I'll add as a new feature request.
Karin Lagesen
@karinlag
Oct 10 2018 13:46
I am trying to understand the difference between merge and join here
not quite sure when I would use one vs the other?
Paolo Di Tommaso
@pditommaso
Oct 10 2018 13:50
join requires a matching key, it's more like a sql join
merge put together two separate emissions
Karin Lagesen
@karinlag
Oct 10 2018 13:51
that clarifies it, thanks!
Paolo Di Tommaso
@pditommaso
Oct 10 2018 13:53
nice
Crabime
@Crabime
Oct 10 2018 15:54
Hello Palo, recently i was annoyed by my cluster whose ceph process occupy too much IO, and SGE jobs dispatched by NF execute really slow, there was a rsem-calculate-expression task which already executed for three days in SGE cluster, but it executes 20 hours in local machine, so can you give me some advice on this question? thanks very much
I found ceph disk operation speed is about 11-12Mb/s, but my task can get just 10k/s, no more. so my process will always be in sleeping state to wait for IO resource
Félix C. Morency
@fmorency
Oct 10 2018 15:59

@Crabime You might want to use

process {
    stageInMode = 'copy'
    scratch = true
}

in your nextflow.config.

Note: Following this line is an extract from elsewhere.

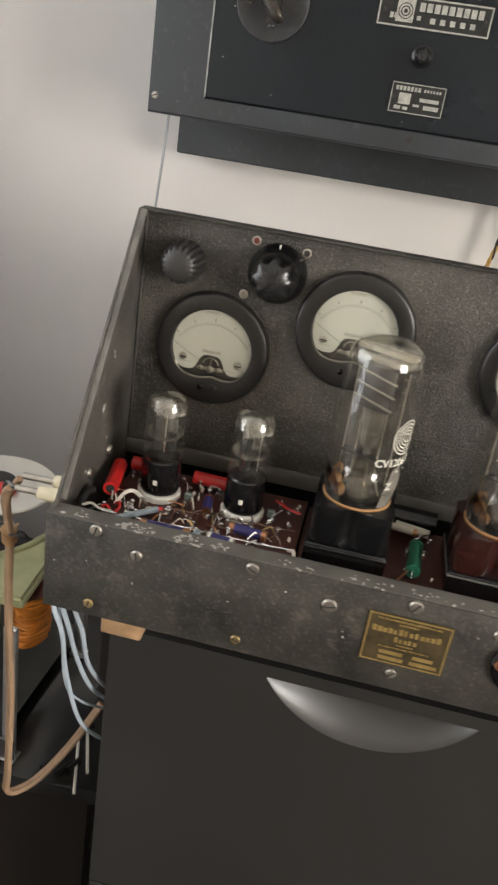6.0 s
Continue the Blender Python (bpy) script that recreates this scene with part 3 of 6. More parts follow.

This will copy the input files locally, execute the job locally, storing all intermediate files in the scratch (defaults to /tmp) and upload the results to the work directory when done.

Crabime
@Crabime
Oct 10 2018 15:59
so whether ceph is a proper tool for SGE?
@fmorency wow! fantastic, i will have a try latter, but here i want to ask another question: the intermediate files will still be copied to another hosts, so will my process still waits for IO resource because it self a heavy IO process? if all tasks work in one host, cluster will be useless, but i still want to use SGE cluster
Félix C. Morency
@fmorency
Oct 10 2018 16:34
Differents tasks will be scheduled on different hosts. Why do you want to use a network storage for intermediate files that won't be required? Only the work directory needs to be on the network share.